Transcribe all of the material exactly, except for its pictures.

* begin *

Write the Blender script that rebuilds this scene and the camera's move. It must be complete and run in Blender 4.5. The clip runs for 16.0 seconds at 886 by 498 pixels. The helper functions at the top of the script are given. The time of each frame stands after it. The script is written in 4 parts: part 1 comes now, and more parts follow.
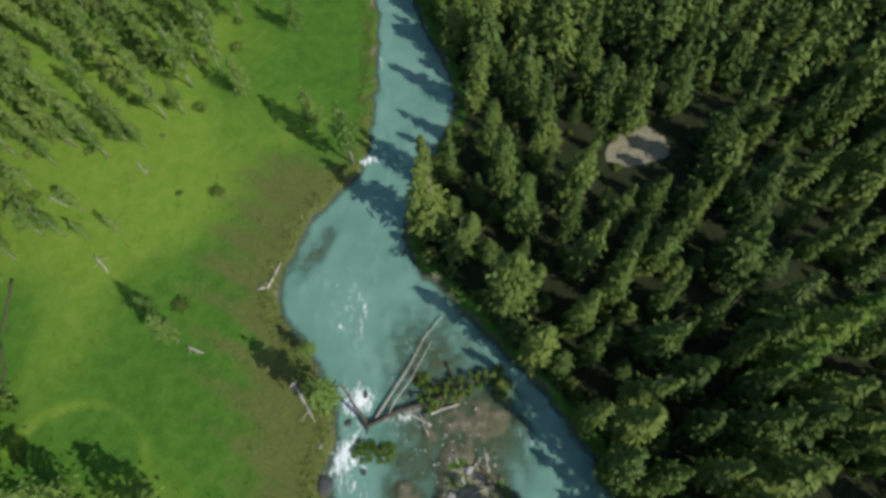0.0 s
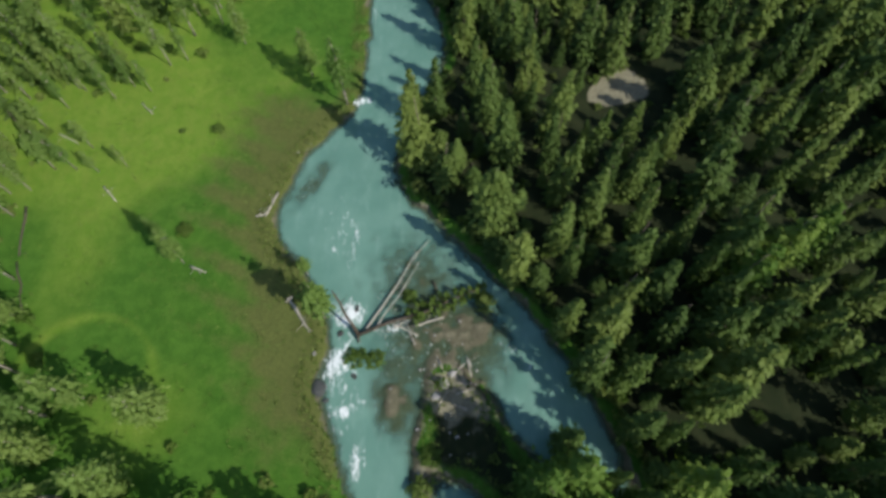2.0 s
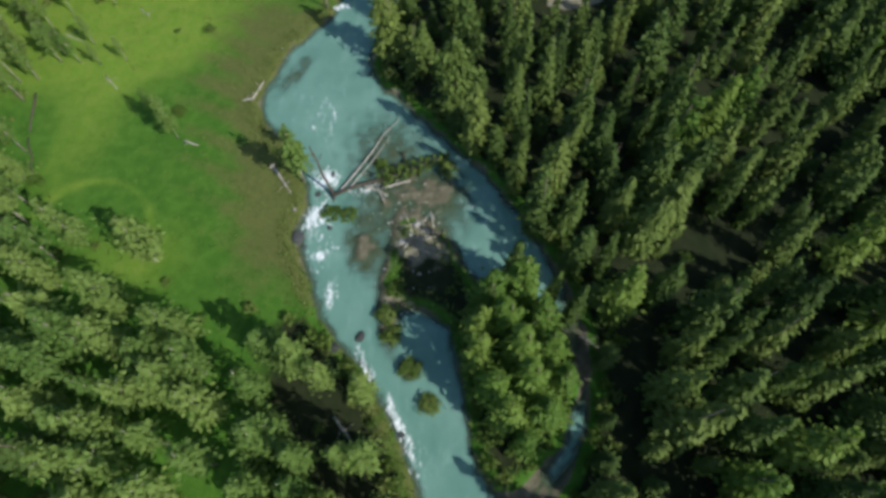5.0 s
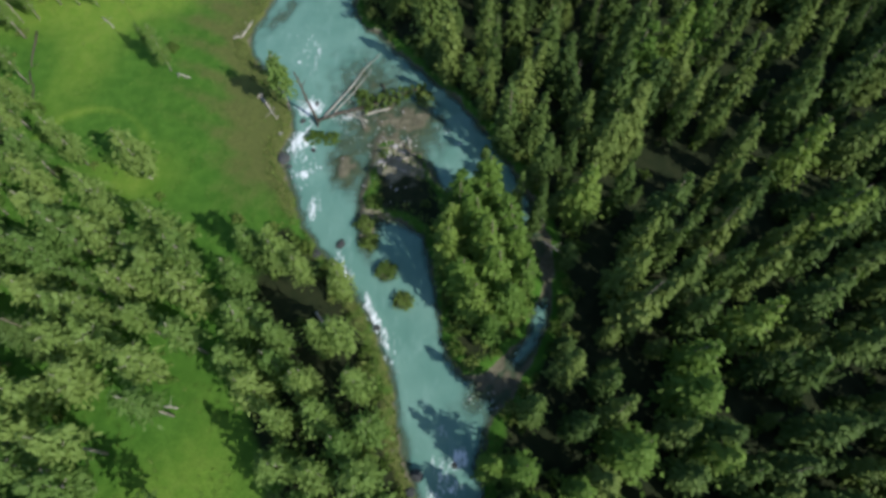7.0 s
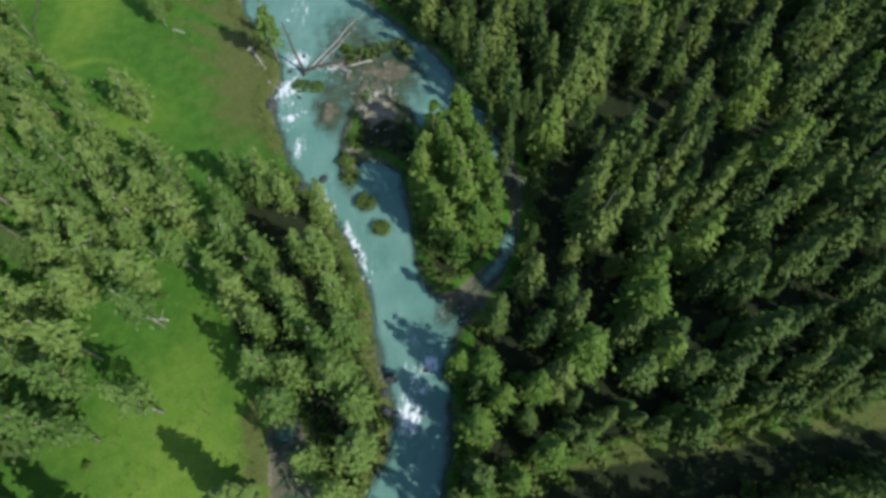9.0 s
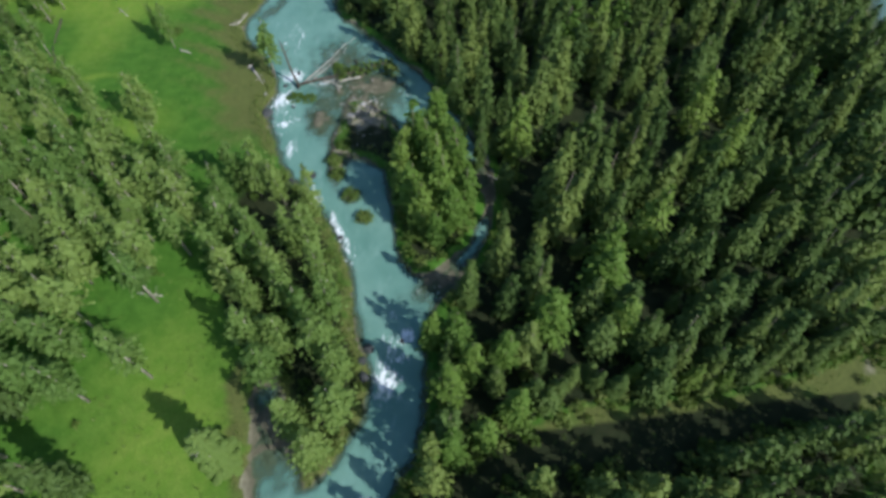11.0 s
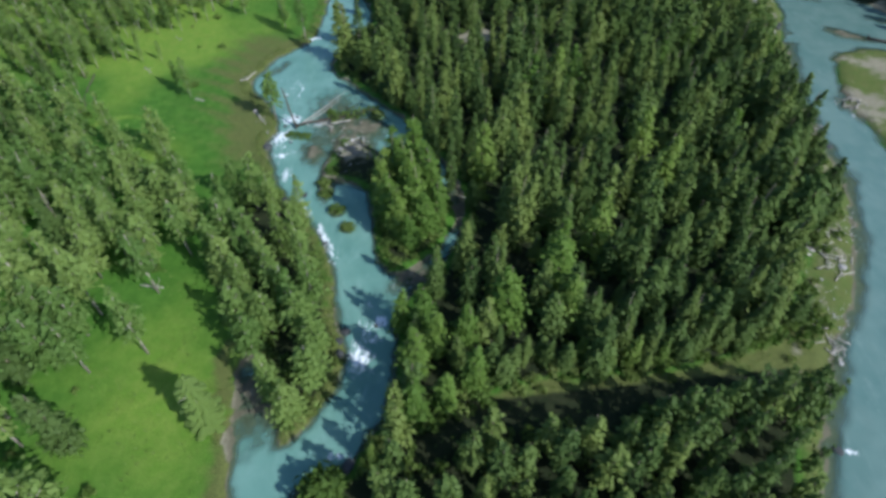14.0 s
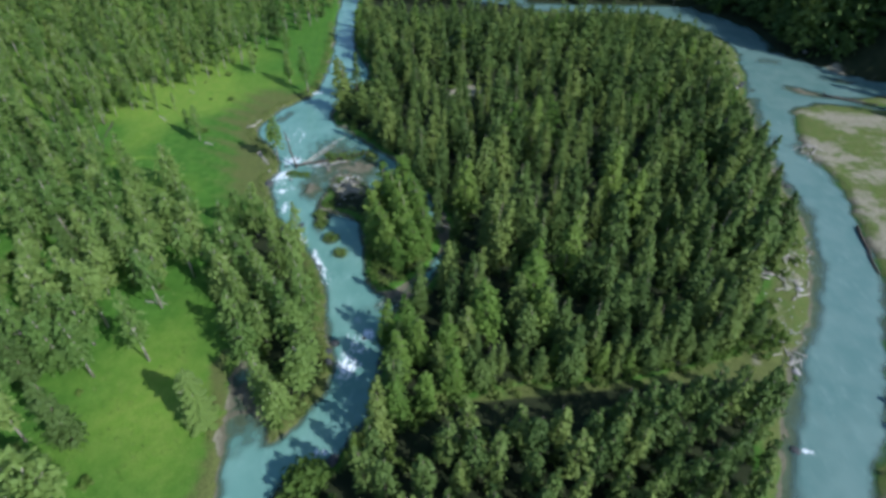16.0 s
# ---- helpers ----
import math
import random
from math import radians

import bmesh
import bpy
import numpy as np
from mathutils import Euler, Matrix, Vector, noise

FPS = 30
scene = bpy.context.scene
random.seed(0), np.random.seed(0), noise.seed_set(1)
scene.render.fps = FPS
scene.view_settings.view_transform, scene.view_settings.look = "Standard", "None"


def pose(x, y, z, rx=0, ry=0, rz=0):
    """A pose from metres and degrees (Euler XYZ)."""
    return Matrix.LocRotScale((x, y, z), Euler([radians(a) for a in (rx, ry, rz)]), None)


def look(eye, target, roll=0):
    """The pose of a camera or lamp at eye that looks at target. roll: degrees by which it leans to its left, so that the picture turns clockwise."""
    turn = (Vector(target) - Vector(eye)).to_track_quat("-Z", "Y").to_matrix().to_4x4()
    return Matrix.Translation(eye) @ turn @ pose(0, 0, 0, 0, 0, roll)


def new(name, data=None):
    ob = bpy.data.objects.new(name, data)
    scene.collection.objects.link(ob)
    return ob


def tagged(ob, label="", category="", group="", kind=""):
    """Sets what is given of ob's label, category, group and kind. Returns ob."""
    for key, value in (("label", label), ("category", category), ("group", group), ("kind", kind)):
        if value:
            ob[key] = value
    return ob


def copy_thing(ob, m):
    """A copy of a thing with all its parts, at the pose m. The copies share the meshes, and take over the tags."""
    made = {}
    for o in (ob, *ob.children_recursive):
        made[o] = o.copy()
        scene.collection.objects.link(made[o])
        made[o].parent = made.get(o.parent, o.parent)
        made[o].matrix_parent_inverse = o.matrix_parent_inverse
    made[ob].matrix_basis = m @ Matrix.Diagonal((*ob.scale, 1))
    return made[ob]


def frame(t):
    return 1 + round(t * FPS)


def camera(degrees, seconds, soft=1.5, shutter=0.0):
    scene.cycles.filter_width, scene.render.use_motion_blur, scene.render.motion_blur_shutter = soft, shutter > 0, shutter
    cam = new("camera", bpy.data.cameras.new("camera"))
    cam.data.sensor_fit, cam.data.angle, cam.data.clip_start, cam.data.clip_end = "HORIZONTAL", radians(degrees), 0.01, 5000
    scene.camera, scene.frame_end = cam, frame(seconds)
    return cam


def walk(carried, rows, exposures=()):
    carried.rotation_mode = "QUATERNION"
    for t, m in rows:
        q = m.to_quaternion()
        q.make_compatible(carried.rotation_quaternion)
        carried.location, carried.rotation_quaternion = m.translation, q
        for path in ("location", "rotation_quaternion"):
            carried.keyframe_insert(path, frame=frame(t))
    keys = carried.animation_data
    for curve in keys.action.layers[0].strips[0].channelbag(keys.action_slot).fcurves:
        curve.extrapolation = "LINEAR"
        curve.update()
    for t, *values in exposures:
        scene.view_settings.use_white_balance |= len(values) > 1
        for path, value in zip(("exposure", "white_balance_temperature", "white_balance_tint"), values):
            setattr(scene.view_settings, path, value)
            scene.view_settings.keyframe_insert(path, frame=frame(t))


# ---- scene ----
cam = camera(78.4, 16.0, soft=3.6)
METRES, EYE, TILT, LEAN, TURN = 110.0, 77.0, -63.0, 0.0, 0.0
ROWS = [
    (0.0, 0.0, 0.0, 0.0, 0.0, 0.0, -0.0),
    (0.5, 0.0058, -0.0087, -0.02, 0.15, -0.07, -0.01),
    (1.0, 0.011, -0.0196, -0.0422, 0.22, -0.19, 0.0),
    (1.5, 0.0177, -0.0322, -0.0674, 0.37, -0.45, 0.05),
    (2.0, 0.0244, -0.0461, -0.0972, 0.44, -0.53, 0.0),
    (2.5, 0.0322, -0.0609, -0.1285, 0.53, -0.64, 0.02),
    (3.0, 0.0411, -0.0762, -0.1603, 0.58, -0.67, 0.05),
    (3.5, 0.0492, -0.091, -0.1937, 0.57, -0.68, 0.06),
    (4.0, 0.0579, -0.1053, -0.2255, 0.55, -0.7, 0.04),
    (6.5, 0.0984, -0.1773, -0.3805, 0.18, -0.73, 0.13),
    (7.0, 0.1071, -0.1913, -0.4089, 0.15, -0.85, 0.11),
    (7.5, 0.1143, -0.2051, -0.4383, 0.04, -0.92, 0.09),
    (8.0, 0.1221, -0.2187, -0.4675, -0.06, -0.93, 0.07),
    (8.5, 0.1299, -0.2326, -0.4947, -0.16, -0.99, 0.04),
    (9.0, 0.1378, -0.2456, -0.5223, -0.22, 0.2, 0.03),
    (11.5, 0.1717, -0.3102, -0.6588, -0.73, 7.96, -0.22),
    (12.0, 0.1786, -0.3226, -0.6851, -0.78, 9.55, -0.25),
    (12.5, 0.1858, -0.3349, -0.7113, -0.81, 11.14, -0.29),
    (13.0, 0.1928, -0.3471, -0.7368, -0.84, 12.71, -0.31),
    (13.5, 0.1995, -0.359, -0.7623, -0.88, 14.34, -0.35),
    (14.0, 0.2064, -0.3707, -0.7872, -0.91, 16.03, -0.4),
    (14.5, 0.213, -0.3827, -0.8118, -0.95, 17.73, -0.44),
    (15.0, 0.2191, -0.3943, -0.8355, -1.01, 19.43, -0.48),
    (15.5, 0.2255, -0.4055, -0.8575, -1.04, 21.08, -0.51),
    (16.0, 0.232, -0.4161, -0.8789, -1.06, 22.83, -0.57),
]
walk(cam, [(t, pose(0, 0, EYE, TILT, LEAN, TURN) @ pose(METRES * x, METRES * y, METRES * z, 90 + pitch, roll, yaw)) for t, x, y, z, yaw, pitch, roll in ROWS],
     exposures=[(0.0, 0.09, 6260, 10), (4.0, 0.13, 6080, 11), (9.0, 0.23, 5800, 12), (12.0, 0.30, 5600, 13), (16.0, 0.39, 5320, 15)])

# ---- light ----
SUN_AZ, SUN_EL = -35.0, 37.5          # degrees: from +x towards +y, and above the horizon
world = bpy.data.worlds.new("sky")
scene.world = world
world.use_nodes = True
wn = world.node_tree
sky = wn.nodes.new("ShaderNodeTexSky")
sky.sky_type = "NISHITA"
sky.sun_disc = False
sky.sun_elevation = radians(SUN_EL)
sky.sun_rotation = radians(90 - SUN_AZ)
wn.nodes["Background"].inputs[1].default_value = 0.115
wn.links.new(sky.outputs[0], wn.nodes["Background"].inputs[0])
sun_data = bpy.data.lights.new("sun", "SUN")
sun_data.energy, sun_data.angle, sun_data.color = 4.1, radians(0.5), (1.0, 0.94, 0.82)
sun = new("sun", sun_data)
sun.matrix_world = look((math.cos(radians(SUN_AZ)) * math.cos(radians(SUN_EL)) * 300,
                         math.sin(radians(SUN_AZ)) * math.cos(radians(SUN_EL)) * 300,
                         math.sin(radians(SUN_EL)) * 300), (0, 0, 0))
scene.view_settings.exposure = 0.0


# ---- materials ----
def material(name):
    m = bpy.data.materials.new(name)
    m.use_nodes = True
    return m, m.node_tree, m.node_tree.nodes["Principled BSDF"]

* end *

• [SOLUTION FOR THIS TASK]:
Write the Blender script that rebuilds this scene and the camera's move. It must be complete and run in Blender 4.5. The clip runs for 16.0 seconds at 886 by 498 pixels. The helper functions at the top of the script are given. The time of each frame stands after it. The script is written in 4 parts: part 1 comes now, and more parts follow.
0.0 s
2.0 s
5.0 s
7.0 s
9.0 s
11.0 s
14.0 s
16.0 s
# ---- helpers ----
import math
import random
from math import radians

import bmesh
import bpy
import numpy as np
from mathutils import Euler, Matrix, Vector, noise

FPS = 30
scene = bpy.context.scene
random.seed(0), np.random.seed(0), noise.seed_set(1)
scene.render.fps = FPS
scene.view_settings.view_transform, scene.view_settings.look = "Standard", "None"


def pose(x, y, z, rx=0, ry=0, rz=0):
    """A pose from metres and degrees (Euler XYZ)."""
    return Matrix.LocRotScale((x, y, z), Euler([radians(a) for a in (rx, ry, rz)]), None)


def look(eye, target, roll=0):
    """The pose of a camera or lamp at eye that looks at target. roll: degrees by which it leans to its left, so that the picture turns clockwise."""
    turn = (Vector(target) - Vector(eye)).to_track_quat("-Z", "Y").to_matrix().to_4x4()
    return Matrix.Translation(eye) @ turn @ pose(0, 0, 0, 0, 0, roll)


def new(name, data=None):
    ob = bpy.data.objects.new(name, data)
    scene.collection.objects.link(ob)
    return ob


def tagged(ob, label="", category="", group="", kind=""):
    """Sets what is given of ob's label, category, group and kind. Returns ob."""
    for key, value in (("label", label), ("category", category), ("group", group), ("kind", kind)):
        if value:
            ob[key] = value
    return ob


def copy_thing(ob, m):
    """A copy of a thing with all its parts, at the pose m. The copies share the meshes, and take over the tags."""
    made = {}
    for o in (ob, *ob.children_recursive):
        made[o] = o.copy()
        scene.collection.objects.link(made[o])
        made[o].parent = made.get(o.parent, o.parent)
        made[o].matrix_parent_inverse = o.matrix_parent_inverse
    made[ob].matrix_basis = m @ Matrix.Diagonal((*ob.scale, 1))
    return made[ob]


def frame(t):
    return 1 + round(t * FPS)


def camera(degrees, seconds, soft=1.5, shutter=0.0):
    scene.cycles.filter_width, scene.render.use_motion_blur, scene.render.motion_blur_shutter = soft, shutter > 0, shutter
    cam = new("camera", bpy.data.cameras.new("camera"))
    cam.data.sensor_fit, cam.data.angle, cam.data.clip_start, cam.data.clip_end = "HORIZONTAL", radians(degrees), 0.01, 5000
    scene.camera, scene.frame_end = cam, frame(seconds)
    return cam


def walk(carried, rows, exposures=()):
    carried.rotation_mode = "QUATERNION"
    for t, m in rows:
        q = m.to_quaternion()
        q.make_compatible(carried.rotation_quaternion)
        carried.location, carried.rotation_quaternion = m.translation, q
        for path in ("location", "rotation_quaternion"):
            carried.keyframe_insert(path, frame=frame(t))
    keys = carried.animation_data
    for curve in keys.action.layers[0].strips[0].channelbag(keys.action_slot).fcurves:
        curve.extrapolation = "LINEAR"
        curve.update()
    for t, *values in exposures:
        scene.view_settings.use_white_balance |= len(values) > 1
        for path, value in zip(("exposure", "white_balance_temperature", "white_balance_tint"), values):
            setattr(scene.view_settings, path, value)
            scene.view_settings.keyframe_insert(path, frame=frame(t))


# ---- scene ----
cam = camera(78.4, 16.0, soft=3.6)
METRES, EYE, TILT, LEAN, TURN = 110.0, 77.0, -63.0, 0.0, 0.0
ROWS = [
    (0.0, 0.0, 0.0, 0.0, 0.0, 0.0, -0.0),
    (0.5, 0.0058, -0.0087, -0.02, 0.15, -0.07, -0.01),
    (1.0, 0.011, -0.0196, -0.0422, 0.22, -0.19, 0.0),
    (1.5, 0.0177, -0.0322, -0.0674, 0.37, -0.45, 0.05),
    (2.0, 0.0244, -0.0461, -0.0972, 0.44, -0.53, 0.0),
    (2.5, 0.0322, -0.0609, -0.1285, 0.53, -0.64, 0.02),
    (3.0, 0.0411, -0.0762, -0.1603, 0.58, -0.67, 0.05),
    (3.5, 0.0492, -0.091, -0.1937, 0.57, -0.68, 0.06),
    (4.0, 0.0579, -0.1053, -0.2255, 0.55, -0.7, 0.04),
    (6.5, 0.0984, -0.1773, -0.3805, 0.18, -0.73, 0.13),
    (7.0, 0.1071, -0.1913, -0.4089, 0.15, -0.85, 0.11),
    (7.5, 0.1143, -0.2051, -0.4383, 0.04, -0.92, 0.09),
    (8.0, 0.1221, -0.2187, -0.4675, -0.06, -0.93, 0.07),
    (8.5, 0.1299, -0.2326, -0.4947, -0.16, -0.99, 0.04),
    (9.0, 0.1378, -0.2456, -0.5223, -0.22, 0.2, 0.03),
    (11.5, 0.1717, -0.3102, -0.6588, -0.73, 7.96, -0.22),
    (12.0, 0.1786, -0.3226, -0.6851, -0.78, 9.55, -0.25),
    (12.5, 0.1858, -0.3349, -0.7113, -0.81, 11.14, -0.29),
    (13.0, 0.1928, -0.3471, -0.7368, -0.84, 12.71, -0.31),
    (13.5, 0.1995, -0.359, -0.7623, -0.88, 14.34, -0.35),
    (14.0, 0.2064, -0.3707, -0.7872, -0.91, 16.03, -0.4),
    (14.5, 0.213, -0.3827, -0.8118, -0.95, 17.73, -0.44),
    (15.0, 0.2191, -0.3943, -0.8355, -1.01, 19.43, -0.48),
    (15.5, 0.2255, -0.4055, -0.8575, -1.04, 21.08, -0.51),
    (16.0, 0.232, -0.4161, -0.8789, -1.06, 22.83, -0.57),
]
walk(cam, [(t, pose(0, 0, EYE, TILT, LEAN, TURN) @ pose(METRES * x, METRES * y, METRES * z, 90 + pitch, roll, yaw)) for t, x, y, z, yaw, pitch, roll in ROWS],
     exposures=[(0.0, 0.09, 6260, 10), (4.0, 0.13, 6080, 11), (9.0, 0.23, 5800, 12), (12.0, 0.30, 5600, 13), (16.0, 0.39, 5320, 15)])

# ---- light ----
SUN_AZ, SUN_EL = -35.0, 37.5          # degrees: from +x towards +y, and above the horizon
world = bpy.data.worlds.new("sky")
scene.world = world
world.use_nodes = True
wn = world.node_tree
sky = wn.nodes.new("ShaderNodeTexSky")
sky.sky_type = "NISHITA"
sky.sun_disc = False
sky.sun_elevation = radians(SUN_EL)
sky.sun_rotation = radians(90 - SUN_AZ)
wn.nodes["Background"].inputs[1].default_value = 0.115
wn.links.new(sky.outputs[0], wn.nodes["Background"].inputs[0])
sun_data = bpy.data.lights.new("sun", "SUN")
sun_data.energy, sun_data.angle, sun_data.color = 4.1, radians(0.5), (1.0, 0.94, 0.82)
sun = new("sun", sun_data)
sun.matrix_world = look((math.cos(radians(SUN_AZ)) * math.cos(radians(SUN_EL)) * 300,
                         math.sin(radians(SUN_AZ)) * math.cos(radians(SUN_EL)) * 300,
                         math.sin(radians(SUN_EL)) * 300), (0, 0, 0))
scene.view_settings.exposure = 0.0


# ---- materials ----
def material(name):
    m = bpy.data.materials.new(name)
    m.use_nodes = True
    return m, m.node_tree, m.node_tree.nodes["Principled BSDF"]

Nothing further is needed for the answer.